“My work consists of solids and veils: the union of solids, or metal forms, seen as volumes against a raked and grooved paint surface. It is constructed painting, in that it crosses the void between object and viewer, to be part of the space in front of the picture plane. It represents an act of pure passage. The surface is no longer the final plane of the work. It is instead the beginning of an advance into the theater of life.”[1]
Internationally recognized as one of the foremost contemporary color field painters, Sam Gilliam was born in Tupelo, Mississippi, the seventh of eight children. Soon after his birth, Gilliam’s father, a railroad worker, and his mother, a school teacher, moved the family to Louisville, Kentucky. Gilliam grew up in a structured, Baptist home, “No smoking, no drinking, no card playing, no going to basketball games. Everybody came home at 9:00 and you spent all day Sunday in church.”[2] Gilliam began painting as a child and participated in a special arts program at his junior high school. After high school, he attended the University of Louisville, where he studied art with the German-born painter Ulfert Wilke. Gilliam received his BFA in 1955 and entered graduate school, but had to put his studies on hold while he served in the army for two years, spending most of that time in Japan. Upon completion of his service in 1958, he resumed his studies at the University of Louisville and received his MFA in 1961. He taught in the Louisville public education system for a year and then moved to Washington, DC.

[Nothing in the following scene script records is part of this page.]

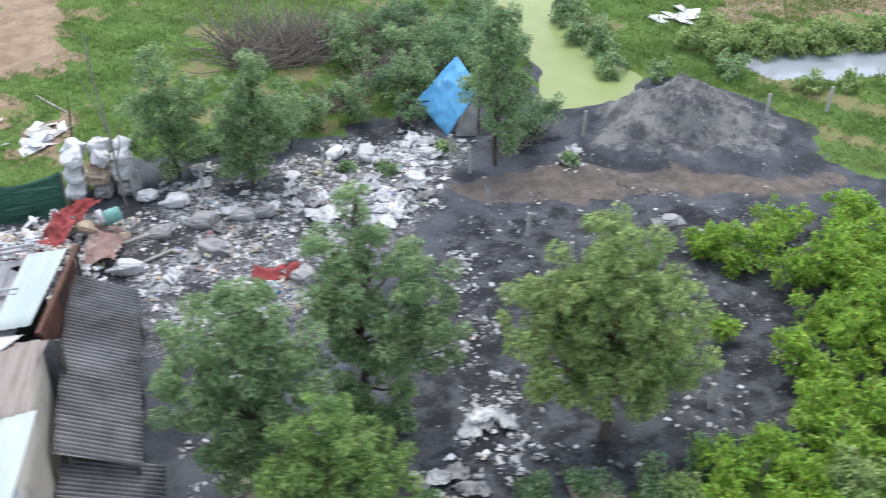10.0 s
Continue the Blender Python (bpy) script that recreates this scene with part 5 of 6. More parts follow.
for i, (x, y, r, h) in enumerate([(6.5, 5.5, 0.6, 0.6), (7.7, 4.55, 0.7, 0.55), (8.7, 7.8, 0.6, 0.6), (7.2, 5.2, 0.5, 0.5), (8.5, 4.9, 0.5, 0.45), (9.2, 7.1, 0.5, 0.5)]):
    bush((x, y), r, h, M["leaf"], 350 + i, "low weeds round the acacia trunks", "weeds")
for i, (x, y, r, h) in enumerate([(3.75, -5.0, 0.7, 0.95), (5.2, -3.7, 0.6, 0.7), (5.98, -3.95, 0.8, 0.9), (4.52, -5.39, 0.9, 1.1), (5.79, -5.20, 1.0, 1.1), (7.15, -4.24, 0.9, 1.0), (7.15, -5.58, 1.0, 1.2), (8.52, -4.43, 0.9, 1.0), (4.2, -6.3, 0.8, 1.0), (5.59, -6.73, 1.0, 1.1), (9.30, -5.39, 1.0, 1.1)]):
    bush((x, y), r, h, M["leaf_bright" if i % 3 == 1 else "leaf_dark"], 150 + i, "dense green shrub on the pond bank", "bank shrubs", 0.105, 120)
for i, (x, y, r, h) in enumerate([(9.98, 22.41, 1.0, 1.6), (10.96, 23.56, 1.1, 1.9), (12.13, 23.18, 1.2, 2.1), (13.20, 23.85, 1.1, 1.9), (8.91, 21.83, 0.8, 1.1), (11.54, 21.64, 0.8, 1.1), (14.18, 24.52, 1.1, 1.6), (15.16, 25.48, 1.1, 1.5), (12.62, 25.86, 1.3, 1.8), (14.57, 28.26, 1.2, 1.4), (5.40, 20.88, 0.7, 0.9), (7.74, 20.68, 0.8, 1.0), (15.55, 23.18, 0.7, 0.9), (15.45, 19.92, 0.9, 1.1), (10.4, 26.6, 1.2, 1.4), (11.6, 27.9, 1.3, 1.5), (13.4, 26.4, 1.2, 1.6), (14.9, 26.9, 1.1, 1.4), (10.2, 28.6, 1.2, 1.2), (12.9, 29.2, 1.3, 1.3), (8.2, 23.0, 0.8, 1.0), (15.9, 28.9, 0.9, 1.1), (15.8, 31.0, 1.0, 1.2), (16.2, 26.8, 0.7, 0.8)]):
    bush((x, y), r, h, M["leaf_dark" if i % 2 else "leaf"], 180 + i, "dark green shrub beyond the refuse", "thicket shrubs", 0.11, 105)
for i, (x, y, r, h) in enumerate([(19.74, 24.52, 0.8, 0.9), (19.55, 26.05, 0.9, 1.0), (19.45, 27.78, 0.9, 1.1), (19.35, 29.69, 1.0, 1.1), (20.72, 23.18, 0.6, 0.6), (23.65, 23.18, 0.7, 0.8), (23.55, 24.52, 0.7, 0.9), (25.31, 24.90, 0.8, 0.8), (26.67, 25.00, 0.8, 0.8), (28.04, 24.90, 0.9, 0.9), (29.41, 24.81, 0.8, 0.9), (30.67, 24.52, 0.8, 0.9), (25.70, 21.45, 0.6, 0.5), (27.06, 21.26, 0.6, 0.5), (28.72, 20.88, 0.6, 0.6)]):
    bush((x, y), r, h, M["leaf_light" if i > 5 else "leaf"], 210 + i, "rounded shrub on a pond bank", "pond shrubs")


for i, (x, y, r, h) in enumerate([(14.6, 3.3, 0.9, 0.7), (15.8, 3.9, 0.9, 0.8), (16.9, 3.2, 0.9, 0.9), (18.2, 3.4, 1.1, 1.2), (19.6, 3.2, 1.1, 1.3), (15.4, 2.6, 0.8, 0.6), (20.8, 3.8, 1.1, 1.3), (17.2, 2.4, 0.9, 0.8), (21.5, 6.2, 1.1, 1.4), (22.5, 7.4, 1.1, 1.5), (20.3, 10.2, 0.9, 1.1), (21.2, 9.4, 1.1, 1.3), (22.4, 5.6, 1.1, 1.4), (18.9, 6.2, 0.8, 0.9)]):
    bush((x, y), r, h, M["leaf_bright" if i % 3 else "leaf_light"], 250 + i)


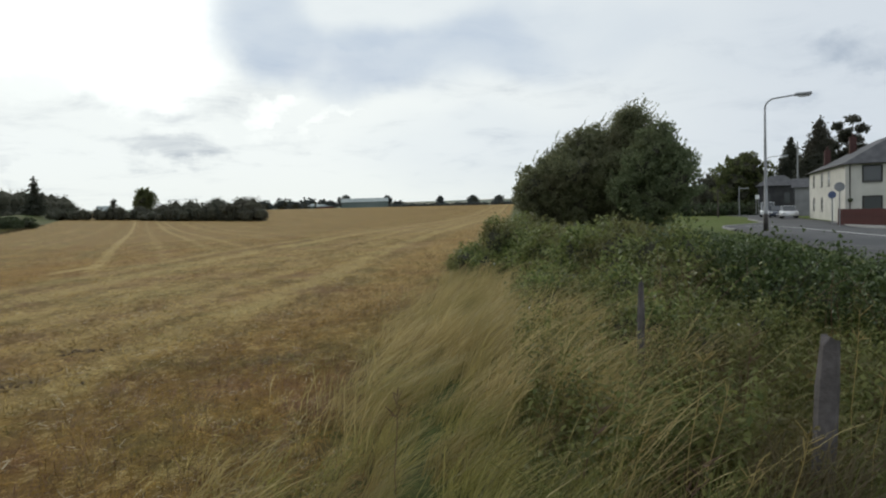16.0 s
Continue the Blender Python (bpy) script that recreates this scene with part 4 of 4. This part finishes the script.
    clods([(10.9, 11.1, 0.40, 60), (14.6, 11.9, 0.32, 36), (-9.1, 10.2, 0.18, 50), (-4.6, 12.4, 0.28, 26), (-15.8, 11.0, 0.20, 24), (0.5, 11.4, 0.18, 20), (-5.0, 7.8, 0.25, 26), (21.5, 8.8, 0.5, 34), (-11.0, 9.4, 0.35, 22), (27, 10.5, 0.4, 20)], rng)


grass_and_stubble()


# ---- stone gate piers and walls by the road ----
def coursed_stones(parent, x0, x1, y0, y1, z0, z1, rng, mats, course=0.21, gap=0.016):
    """Squared stones in courses on the faces of a pier; face 1 is coloured as if lit."""
    z = z0
    shared = {}
    while z < z1 - 0.05:
        h = min(course * rng.uniform(0.85, 1.15), z1 - z)
        for face in range(4):
            a0, a1 = (x0, x1) if face in (0, 2) else (y0, y1)
            a = a0
            while a < a1 - 0.02:
                w = min(rng.uniform(0.18, 0.42), a1 - a)
                if a1 - a - w < 0.15:
                    w = a1 - a
                key = (round(w, 1), int(rng.integers(6)), face == 1)
                if key not in shared:
                    bm = boxed(-0.5, 0.5, -0.04, 0.04, -0.5, 0.5)
                    me = bpy.data.meshes.new("stone")
                    bm.to_mesh(me)
                    bm.free()
                    # mostly pale stone on face 1: its side light is put into the colour
                    me.materials.append(mats[int(rng.integers(len(mats)))] if face != 1 or len(shared) % 3 == 0 else SANDSTONE_PALE)
                    shared[key] = me
                st = new("stone", shared[key])
                st.parent = parent
                c, zc = a + w / 2, z + h / 2
                out = rng.uniform(-0.012, 0.02)
                m = {0: pose(c, y0 - out, zc), 2: pose(c, y1 + out, zc), 1: pose(x1 + out, c, zc, 0, 0, 90), 3: pose(x0 - out, c, zc, 0, 0, 90)}[face]
                st.matrix_basis = m @ Matrix.Diagonal((w - gap, 1, h - gap, 1))
                a += w
        z += h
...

In Washington, Gilliam befriended Thomas Downing and became part of the Washington Color School, moving away from his earlier style of dark figural abstraction towards the production of large works with fields of flatly applied color. Influenced by abstract expressionism, Gilliam experimented with methods of applying pigment, often pouring paint, staining canvases, and folding them while still wet. His fascination with the flexibility of canvas led to the revelation that “the canvas was not only the means to, but a primary part of, the object.”[3] Gilliam’s conviction that painting could be three-dimensional led him to innovate with draping and suspending canvases; in 1965 he became the first painter to introduce the unsupported canvas. Just as he altered the terms on which painting and sculpture could be seen in relation to one another, Gilliam, like Norman Lewis, Alma Thomas, Richard Hunt, and other contemporaries working in abstraction, sought alternative ways to be a community-oriented artist engaged in politics. Although his art was not usually explicitly political, titles such as Jail Jungle (1968-1974) and Dark as I Am (1971-1972) allude to the realities of racial inequality in the United States. Furthermore, like his peers, Gilliam participated in demonstrations and acts of civil disobedience.